Produce an exact transcription of the listing below, omitting the pictures.

↓↓↓

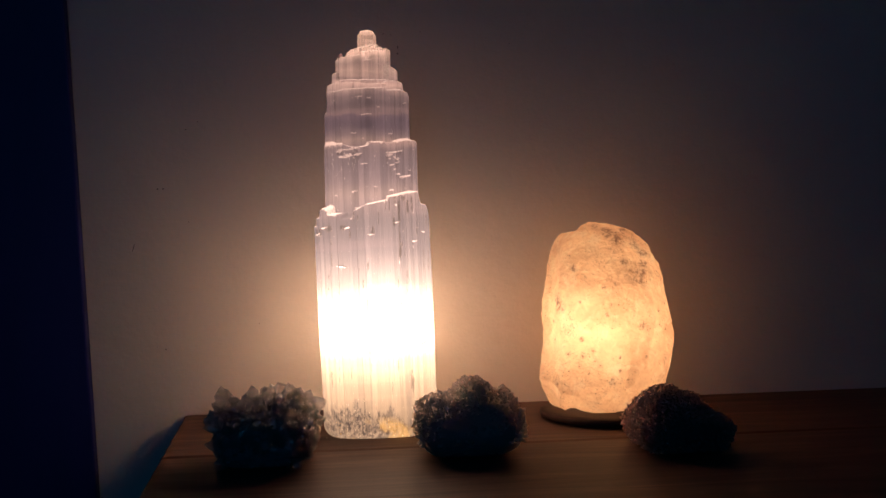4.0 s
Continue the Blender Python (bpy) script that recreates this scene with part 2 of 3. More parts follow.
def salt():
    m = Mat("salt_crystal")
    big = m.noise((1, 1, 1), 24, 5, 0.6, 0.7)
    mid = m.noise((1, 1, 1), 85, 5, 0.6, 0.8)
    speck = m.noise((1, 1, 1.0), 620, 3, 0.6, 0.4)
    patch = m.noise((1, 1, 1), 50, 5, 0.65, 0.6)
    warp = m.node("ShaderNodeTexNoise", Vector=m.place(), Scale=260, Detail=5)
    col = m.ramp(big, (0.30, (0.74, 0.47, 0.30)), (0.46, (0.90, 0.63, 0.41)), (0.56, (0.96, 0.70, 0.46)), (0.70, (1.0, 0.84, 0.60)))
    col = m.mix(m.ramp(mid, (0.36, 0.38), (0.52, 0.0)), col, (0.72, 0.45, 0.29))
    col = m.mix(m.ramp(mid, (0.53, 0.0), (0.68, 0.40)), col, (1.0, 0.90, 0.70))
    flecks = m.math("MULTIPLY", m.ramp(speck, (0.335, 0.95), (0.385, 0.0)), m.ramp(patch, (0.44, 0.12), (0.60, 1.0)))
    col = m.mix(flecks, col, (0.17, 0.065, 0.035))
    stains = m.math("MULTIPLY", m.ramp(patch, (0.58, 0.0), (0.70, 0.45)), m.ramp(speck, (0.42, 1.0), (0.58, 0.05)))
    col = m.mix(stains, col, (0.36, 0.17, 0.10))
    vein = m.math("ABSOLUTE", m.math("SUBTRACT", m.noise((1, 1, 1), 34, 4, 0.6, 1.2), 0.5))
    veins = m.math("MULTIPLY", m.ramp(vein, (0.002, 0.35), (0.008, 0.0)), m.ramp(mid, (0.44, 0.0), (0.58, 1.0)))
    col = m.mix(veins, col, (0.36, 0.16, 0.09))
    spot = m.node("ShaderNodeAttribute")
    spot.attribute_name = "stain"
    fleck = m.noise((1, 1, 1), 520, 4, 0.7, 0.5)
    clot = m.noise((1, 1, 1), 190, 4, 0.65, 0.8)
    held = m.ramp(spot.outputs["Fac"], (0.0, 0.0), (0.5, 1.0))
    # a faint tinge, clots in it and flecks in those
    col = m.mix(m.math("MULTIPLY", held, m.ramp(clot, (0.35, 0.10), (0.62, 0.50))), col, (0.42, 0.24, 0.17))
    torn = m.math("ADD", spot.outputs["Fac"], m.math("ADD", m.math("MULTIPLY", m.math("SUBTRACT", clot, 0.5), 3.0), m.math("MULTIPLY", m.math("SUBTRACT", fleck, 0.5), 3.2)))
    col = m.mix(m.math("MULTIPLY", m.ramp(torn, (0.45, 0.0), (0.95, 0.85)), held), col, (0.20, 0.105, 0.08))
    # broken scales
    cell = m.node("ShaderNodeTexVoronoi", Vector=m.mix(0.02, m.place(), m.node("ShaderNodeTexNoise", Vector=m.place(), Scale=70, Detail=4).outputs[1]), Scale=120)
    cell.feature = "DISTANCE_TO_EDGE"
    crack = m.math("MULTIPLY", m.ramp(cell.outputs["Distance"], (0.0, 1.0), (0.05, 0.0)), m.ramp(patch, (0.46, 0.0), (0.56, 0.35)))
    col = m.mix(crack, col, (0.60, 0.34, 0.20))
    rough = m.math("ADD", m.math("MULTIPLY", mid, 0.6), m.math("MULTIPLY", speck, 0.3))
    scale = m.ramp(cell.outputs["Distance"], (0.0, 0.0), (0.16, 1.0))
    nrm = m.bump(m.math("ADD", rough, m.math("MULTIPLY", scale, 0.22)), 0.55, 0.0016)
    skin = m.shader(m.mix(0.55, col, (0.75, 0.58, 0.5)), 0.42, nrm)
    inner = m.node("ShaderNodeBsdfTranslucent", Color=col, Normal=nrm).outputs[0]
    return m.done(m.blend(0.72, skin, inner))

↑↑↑

Response to this task:
4.0 s
Continue the Blender Python (bpy) script that recreates this scene with part 2 of 3. More parts follow.
def salt():
    m = Mat("salt_crystal")
    big = m.noise((1, 1, 1), 24, 5, 0.6, 0.7)
    mid = m.noise((1, 1, 1), 85, 5, 0.6, 0.8)
    speck = m.noise((1, 1, 1.0), 620, 3, 0.6, 0.4)
    patch = m.noise((1, 1, 1), 50, 5, 0.65, 0.6)
    warp = m.node("ShaderNodeTexNoise", Vector=m.place(), Scale=260, Detail=5)
    col = m.ramp(big, (0.30, (0.74, 0.47, 0.30)), (0.46, (0.90, 0.63, 0.41)), (0.56, (0.96, 0.70, 0.46)), (0.70, (1.0, 0.84, 0.60)))
    col = m.mix(m.ramp(mid, (0.36, 0.38), (0.52, 0.0)), col, (0.72, 0.45, 0.29))
    col = m.mix(m.ramp(mid, (0.53, 0.0), (0.68, 0.40)), col, (1.0, 0.90, 0.70))
    flecks = m.math("MULTIPLY", m.ramp(speck, (0.335, 0.95), (0.385, 0.0)), m.ramp(patch, (0.44, 0.12), (0.60, 1.0)))
    col = m.mix(flecks, col, (0.17, 0.065, 0.035))
    stains = m.math("MULTIPLY", m.ramp(patch, (0.58, 0.0), (0.70, 0.45)), m.ramp(speck, (0.42, 1.0), (0.58, 0.05)))
    col = m.mix(stains, col, (0.36, 0.17, 0.10))
    vein = m.math("ABSOLUTE", m.math("SUBTRACT", m.noise((1, 1, 1), 34, 4, 0.6, 1.2), 0.5))
    veins = m.math("MULTIPLY", m.ramp(vein, (0.002, 0.35), (0.008, 0.0)), m.ramp(mid, (0.44, 0.0), (0.58, 1.0)))
    col = m.mix(veins, col, (0.36, 0.16, 0.09))
    spot = m.node("ShaderNodeAttribute")
    spot.attribute_name = "stain"
    fleck = m.noise((1, 1, 1), 520, 4, 0.7, 0.5)
    clot = m.noise((1, 1, 1), 190, 4, 0.65, 0.8)
    held = m.ramp(spot.outputs["Fac"], (0.0, 0.0), (0.5, 1.0))
    # a faint tinge, clots in it and flecks in those
    col = m.mix(m.math("MULTIPLY", held, m.ramp(clot, (0.35, 0.10), (0.62, 0.50))), col, (0.42, 0.24, 0.17))
    torn = m.math("ADD", spot.outputs["Fac"], m.math("ADD", m.math("MULTIPLY", m.math("SUBTRACT", clot, 0.5), 3.0), m.math("MULTIPLY", m.math("SUBTRACT", fleck, 0.5), 3.2)))
    col = m.mix(m.math("MULTIPLY", m.ramp(torn, (0.45, 0.0), (0.95, 0.85)), held), col, (0.20, 0.105, 0.08))
    # broken scales
    cell = m.node("ShaderNodeTexVoronoi", Vector=m.mix(0.02, m.place(), m.node("ShaderNodeTexNoise", Vector=m.place(), Scale=70, Detail=4).outputs[1]), Scale=120)
    cell.feature = "DISTANCE_TO_EDGE"
    crack = m.math("MULTIPLY", m.ramp(cell.outputs["Distance"], (0.0, 1.0), (0.05, 0.0)), m.ramp(patch, (0.46, 0.0), (0.56, 0.35)))
    col = m.mix(crack, col, (0.60, 0.34, 0.20))
    rough = m.math("ADD", m.math("MULTIPLY", mid, 0.6), m.math("MULTIPLY", speck, 0.3))
    scale = m.ramp(cell.outputs["Distance"], (0.0, 0.0), (0.16, 1.0))
    nrm = m.bump(m.math("ADD", rough, m.math("MULTIPLY", scale, 0.22)), 0.55, 0.0016)
    skin = m.shader(m.mix(0.55, col, (0.75, 0.58, 0.5)), 0.42, nrm)
    inner = m.node("ShaderNodeBsdfTranslucent", Color=col, Normal=nrm).outputs[0]
    return m.done(m.blend(0.72, skin, inner))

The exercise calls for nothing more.